Power factor relates real power in kW to apparent power in kVA. A local power-triangle calculation can estimate the reactive kVAR change associated with moving from one lagging displacement PF to another, but that arithmetic is only one part of a power-factor correction decision.
Before a capacitor bank is purchased or installed, the measured PF basis, utility tariff, billing interval, harmonic profile, nonlinear-load mix, minimum load, selected capacitor equipment, switching/protection, adopted NEC edition, AHJ/utility requirements, and qualified electrical review all need to be resolved.
The Local Power-Triangle Prompt
Real power (kW), reactive power (kVAR), and apparent power (kVA) form a useful steady-state triangle for sinusoidal displacement-power-factor screens. The common prompt is Qcap = kW x (tan(theta1) - tan(theta2)), where theta is arccos(PF).
This formula does not prove the selected target, bank location, equipment size, utility savings, harmonic behavior, or installation compliance. Use it as an arithmetic fixture beside measured kW/kVA/kVAR data and source warnings.
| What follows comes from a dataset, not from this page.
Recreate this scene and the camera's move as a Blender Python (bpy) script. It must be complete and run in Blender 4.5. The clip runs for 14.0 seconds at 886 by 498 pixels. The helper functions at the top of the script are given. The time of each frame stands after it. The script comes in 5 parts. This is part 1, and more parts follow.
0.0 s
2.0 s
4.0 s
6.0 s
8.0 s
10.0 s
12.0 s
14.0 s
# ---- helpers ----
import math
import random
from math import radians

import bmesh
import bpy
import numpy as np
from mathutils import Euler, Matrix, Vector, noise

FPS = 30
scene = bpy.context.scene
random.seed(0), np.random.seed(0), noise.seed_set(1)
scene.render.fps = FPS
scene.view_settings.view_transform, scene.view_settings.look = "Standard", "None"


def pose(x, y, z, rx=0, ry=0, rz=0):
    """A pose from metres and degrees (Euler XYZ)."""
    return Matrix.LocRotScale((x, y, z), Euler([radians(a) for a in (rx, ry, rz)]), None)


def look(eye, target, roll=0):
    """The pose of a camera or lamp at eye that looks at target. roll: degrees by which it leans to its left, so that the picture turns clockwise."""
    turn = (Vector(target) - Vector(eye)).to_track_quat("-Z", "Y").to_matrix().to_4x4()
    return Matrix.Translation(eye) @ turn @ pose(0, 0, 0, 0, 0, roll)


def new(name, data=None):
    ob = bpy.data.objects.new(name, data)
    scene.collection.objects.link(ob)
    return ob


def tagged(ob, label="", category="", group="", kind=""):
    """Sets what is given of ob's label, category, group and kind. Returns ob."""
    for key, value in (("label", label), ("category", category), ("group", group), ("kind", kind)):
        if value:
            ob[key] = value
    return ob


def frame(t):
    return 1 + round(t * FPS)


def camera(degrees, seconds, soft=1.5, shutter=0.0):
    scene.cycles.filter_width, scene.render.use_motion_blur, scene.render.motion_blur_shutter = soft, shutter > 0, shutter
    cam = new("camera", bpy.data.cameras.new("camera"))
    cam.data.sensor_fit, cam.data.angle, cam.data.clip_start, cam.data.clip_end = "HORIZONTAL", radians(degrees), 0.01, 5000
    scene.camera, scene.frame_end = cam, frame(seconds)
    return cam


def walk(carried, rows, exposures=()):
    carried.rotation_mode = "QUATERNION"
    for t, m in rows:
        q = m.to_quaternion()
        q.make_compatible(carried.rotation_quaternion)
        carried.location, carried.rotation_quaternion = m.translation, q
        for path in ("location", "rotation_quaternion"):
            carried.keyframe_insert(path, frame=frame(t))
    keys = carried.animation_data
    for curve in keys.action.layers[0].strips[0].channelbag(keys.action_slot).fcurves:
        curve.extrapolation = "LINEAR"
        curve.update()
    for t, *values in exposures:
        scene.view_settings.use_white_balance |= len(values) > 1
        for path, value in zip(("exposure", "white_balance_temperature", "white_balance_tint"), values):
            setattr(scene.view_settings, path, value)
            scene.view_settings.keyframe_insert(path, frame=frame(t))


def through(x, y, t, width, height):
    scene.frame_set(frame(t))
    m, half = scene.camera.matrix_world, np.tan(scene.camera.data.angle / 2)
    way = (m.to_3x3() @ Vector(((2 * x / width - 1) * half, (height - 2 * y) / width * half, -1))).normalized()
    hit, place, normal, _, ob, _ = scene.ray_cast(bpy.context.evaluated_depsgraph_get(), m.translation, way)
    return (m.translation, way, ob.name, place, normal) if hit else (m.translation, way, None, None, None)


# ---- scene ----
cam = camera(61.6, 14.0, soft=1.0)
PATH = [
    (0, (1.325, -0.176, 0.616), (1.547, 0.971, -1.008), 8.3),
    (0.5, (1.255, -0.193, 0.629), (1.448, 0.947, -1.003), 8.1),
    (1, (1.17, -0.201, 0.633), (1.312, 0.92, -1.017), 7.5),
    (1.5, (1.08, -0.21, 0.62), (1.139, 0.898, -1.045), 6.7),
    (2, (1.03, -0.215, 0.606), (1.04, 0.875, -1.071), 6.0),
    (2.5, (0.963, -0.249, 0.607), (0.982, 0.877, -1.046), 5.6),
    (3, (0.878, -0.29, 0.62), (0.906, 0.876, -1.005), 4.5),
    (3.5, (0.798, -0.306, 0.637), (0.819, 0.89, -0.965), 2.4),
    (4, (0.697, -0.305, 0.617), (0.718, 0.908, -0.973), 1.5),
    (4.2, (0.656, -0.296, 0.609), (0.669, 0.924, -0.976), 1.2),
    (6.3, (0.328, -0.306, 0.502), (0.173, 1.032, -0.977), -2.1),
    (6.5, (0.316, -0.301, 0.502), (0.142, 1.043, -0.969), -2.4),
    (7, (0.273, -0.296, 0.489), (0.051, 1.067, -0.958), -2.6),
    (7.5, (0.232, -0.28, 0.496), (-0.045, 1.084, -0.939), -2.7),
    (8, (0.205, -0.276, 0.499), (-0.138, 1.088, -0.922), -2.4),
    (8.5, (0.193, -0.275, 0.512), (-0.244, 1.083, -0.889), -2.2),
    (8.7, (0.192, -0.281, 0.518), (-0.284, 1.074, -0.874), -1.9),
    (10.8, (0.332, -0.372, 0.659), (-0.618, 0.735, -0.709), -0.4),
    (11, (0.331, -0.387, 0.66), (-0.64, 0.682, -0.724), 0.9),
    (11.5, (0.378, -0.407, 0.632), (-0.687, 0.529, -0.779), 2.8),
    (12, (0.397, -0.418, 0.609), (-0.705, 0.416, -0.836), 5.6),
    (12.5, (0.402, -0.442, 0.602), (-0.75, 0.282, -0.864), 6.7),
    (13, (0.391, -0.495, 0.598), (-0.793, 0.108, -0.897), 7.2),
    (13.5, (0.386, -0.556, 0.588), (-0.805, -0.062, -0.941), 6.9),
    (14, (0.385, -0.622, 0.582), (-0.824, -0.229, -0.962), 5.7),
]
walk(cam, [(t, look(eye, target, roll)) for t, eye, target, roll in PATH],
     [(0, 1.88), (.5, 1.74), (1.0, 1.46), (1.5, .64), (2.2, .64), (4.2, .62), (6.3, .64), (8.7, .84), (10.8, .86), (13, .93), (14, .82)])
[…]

Power Factor Correction Calculator
Calculate capacitor bank sizing for power factor correction with cost savings analysis.
Utility Tariff Review
Power-factor billing can be based on kVA demand, kVAR charges, PF multipliers, meter interval data, ratchets, service class, and local riders. A flat $/kVA prompt can help frame a conversation, but it is not a bill model.
Use the actual utility tariff, recent interval data, and utility requirements before claiming savings or penalty avoidance. The same measured PF can have different financial impact depending on the metering and billing basis.
Harmonics and Load Profile
VFDs, UPS systems, LED drivers, rectifiers, welders, and other nonlinear loads can create harmonic conditions where simple fixed capacitors are inappropriate. Capacitors can resonate with system inductance, amplify distortion, or require detuned reactors or harmonic filters.
Minimum load matters as much as peak load. A fixed bank that looks reasonable at one operating point can drive leading PF during light-load periods. Switched banks add controls, stages, contactors, protection, maintenance, and commissioning requirements.
Equipment, Protection, and Code
Actual capacitor-bank work depends on voltage rating, kVAR tolerance, enclosure, environment, switching duty, short-circuit rating, fusing, conductors, disconnects, discharge resistors, controls, protection, grounding, and manufacturer instructions.
NEC Article 460, local amendments, utility requirements, AHJ review, coordination, arc-flash and shock controls, LOTO, stored-energy discharge verification, PPE, and qualified electrical engineering review remain outside the calculator.